According to Terry Valenzano, managing director for Bechtel in Saudi Arabia, there will be around $ 6 bn-worth of major, non-public-sector, energy-related projects in the kingdom between 2003 and 2012, and a further $ 7 bn of smaller projects -- $ 3 bn in power generation, transmission and distribution, and $ 2 bn each in oil and gas, and water production.
"The potential energy related services market is very large -- especially between 2003 and 2008." The gas initiative and associated infrastructure projects leave the government with "little choice", Valenzano says, but to expand the energy-services support sector through alliances and public/ private partnerships. Joint-ventures with local companies could, he suggests, contain incentives for both parties to encourage local job creation.
To create a more vibrant energy services sector, Valenzano says some legal issues must be addressed, including a faster dispute-resolution process, "innovative" contracting approaches and "more balanced" reward/risk scenarios. At the same time, more information must be made public and the government should attempt to stimulate and act as "the incubator for growth of the energy service sector of the economy".

Alan Thompson, CEO of the Riyadh Bank says the gas initiative is "a golden opportunity for the development of an indigenous energy-services industry". The initiative and associated projects could, he says, create 32,000 jobs over the next five to seven years. In addition to the $ 25 bn investment already expected, Thompson claims the gas initiative could generate an extra $ 100 bn in investment for related sectors and services, including energy, creating up to 1.6 mm jobs in the next 30 years.
Abdulrahman A1-Wuhaib, vice-president of engineering services at Saudi Aramco, says there are "tremendous work-load challenges in the energy services sector". He adds that many of these are linked directly to the gas initiative with "good opportunities for Saudi and international contracts and suppliers".
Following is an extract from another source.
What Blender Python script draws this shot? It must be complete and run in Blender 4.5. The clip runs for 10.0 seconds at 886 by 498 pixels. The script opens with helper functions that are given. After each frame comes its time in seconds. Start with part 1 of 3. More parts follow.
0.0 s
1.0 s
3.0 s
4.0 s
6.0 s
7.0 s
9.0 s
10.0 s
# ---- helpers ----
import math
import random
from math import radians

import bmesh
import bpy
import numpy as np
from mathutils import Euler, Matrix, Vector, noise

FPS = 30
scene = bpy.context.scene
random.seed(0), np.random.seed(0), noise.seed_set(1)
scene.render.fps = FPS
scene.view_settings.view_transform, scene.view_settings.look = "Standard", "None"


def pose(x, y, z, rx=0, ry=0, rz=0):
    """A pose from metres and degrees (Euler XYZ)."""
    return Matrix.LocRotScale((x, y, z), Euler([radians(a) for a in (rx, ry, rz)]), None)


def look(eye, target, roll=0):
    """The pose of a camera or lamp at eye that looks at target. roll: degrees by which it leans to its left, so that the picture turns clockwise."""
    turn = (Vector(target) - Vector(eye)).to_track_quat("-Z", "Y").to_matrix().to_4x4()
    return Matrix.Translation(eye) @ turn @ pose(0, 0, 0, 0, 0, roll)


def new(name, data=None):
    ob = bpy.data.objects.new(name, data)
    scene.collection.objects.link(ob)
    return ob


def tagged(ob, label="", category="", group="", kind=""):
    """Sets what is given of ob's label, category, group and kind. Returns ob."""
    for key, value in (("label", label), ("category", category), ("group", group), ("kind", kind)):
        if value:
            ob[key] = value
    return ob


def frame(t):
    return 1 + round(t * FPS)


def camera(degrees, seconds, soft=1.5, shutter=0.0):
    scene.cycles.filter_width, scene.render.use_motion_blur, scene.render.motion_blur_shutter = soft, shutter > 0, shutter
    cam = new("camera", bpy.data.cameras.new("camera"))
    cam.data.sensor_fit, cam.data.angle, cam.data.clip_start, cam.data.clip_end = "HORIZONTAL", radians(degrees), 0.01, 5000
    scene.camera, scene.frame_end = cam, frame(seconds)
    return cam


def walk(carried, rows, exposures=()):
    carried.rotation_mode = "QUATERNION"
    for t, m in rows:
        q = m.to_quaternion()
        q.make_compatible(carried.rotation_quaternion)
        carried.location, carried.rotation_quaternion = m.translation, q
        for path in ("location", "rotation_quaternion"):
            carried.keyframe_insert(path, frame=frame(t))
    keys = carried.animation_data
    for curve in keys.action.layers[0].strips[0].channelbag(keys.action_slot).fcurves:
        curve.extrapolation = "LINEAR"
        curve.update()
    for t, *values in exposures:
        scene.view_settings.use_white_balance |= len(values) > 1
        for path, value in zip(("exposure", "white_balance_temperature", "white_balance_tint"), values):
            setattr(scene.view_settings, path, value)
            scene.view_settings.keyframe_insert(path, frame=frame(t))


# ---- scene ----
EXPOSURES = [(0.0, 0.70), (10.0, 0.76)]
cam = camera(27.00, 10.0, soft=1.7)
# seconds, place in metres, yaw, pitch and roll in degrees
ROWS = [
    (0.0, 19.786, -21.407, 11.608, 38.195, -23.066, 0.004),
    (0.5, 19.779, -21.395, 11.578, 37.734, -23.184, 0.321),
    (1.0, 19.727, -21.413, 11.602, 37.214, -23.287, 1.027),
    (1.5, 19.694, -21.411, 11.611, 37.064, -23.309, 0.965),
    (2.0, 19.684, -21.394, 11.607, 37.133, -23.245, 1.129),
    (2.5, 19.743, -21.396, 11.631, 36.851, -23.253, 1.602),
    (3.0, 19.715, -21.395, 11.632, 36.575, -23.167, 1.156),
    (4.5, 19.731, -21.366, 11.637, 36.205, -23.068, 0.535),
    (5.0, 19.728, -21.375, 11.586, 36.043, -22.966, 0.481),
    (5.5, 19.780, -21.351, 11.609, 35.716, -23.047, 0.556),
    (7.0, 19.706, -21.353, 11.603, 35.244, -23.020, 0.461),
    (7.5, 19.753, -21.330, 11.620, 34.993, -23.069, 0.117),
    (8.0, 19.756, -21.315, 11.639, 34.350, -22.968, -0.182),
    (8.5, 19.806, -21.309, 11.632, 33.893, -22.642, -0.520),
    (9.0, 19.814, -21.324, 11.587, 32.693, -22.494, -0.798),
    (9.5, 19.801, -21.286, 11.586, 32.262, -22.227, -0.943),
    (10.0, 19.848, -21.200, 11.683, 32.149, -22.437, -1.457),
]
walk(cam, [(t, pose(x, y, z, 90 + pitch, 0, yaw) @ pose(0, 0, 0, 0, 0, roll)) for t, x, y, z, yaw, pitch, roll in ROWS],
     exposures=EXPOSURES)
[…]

ABB Lummus' global vice-president, Jimmy Allen, says the critical activity period for downstream projects connected to the gas initiatives, and where the role of the energy services sector will be crucial is between 2003 and 2006. "With the relatively large volume of work to be done... in a relatively short period of time, we could be heading towards potential shortages of manpower, infrastructure support, supply and fabrication facilities, and competent engineering/construction contractors to do the work."
"Once the gas leaves the wellhead, a broad spectrumof design, supply and construction firms will come into play involving local as well as multi-national, stand-alone entities and consortia that will be formed to take advantage of the vast new initiative. Pipelines and treatment facilities will spread out from the gathering facilities. Then distribution to locations for petrochemicals, power and water facilities will have to be added."
Service company participation, he says, will be required in:
-- exploration and development;
-- gathering systems and transport pipelines;
-- treatment facilities and distribution to user industries;
-- and petrochemicals, power and water projects.

Saad Saab, managing director of Arabian Drilling, says the true potential of future services sector work will become clear next year. But it is already evident there will be opportunities for seismic and drilling firms, oilfield services, oilfield construction, transportation management and catering and other support companies.
"The gas development will bring new jobs, new oilfield technology and create more prosperity."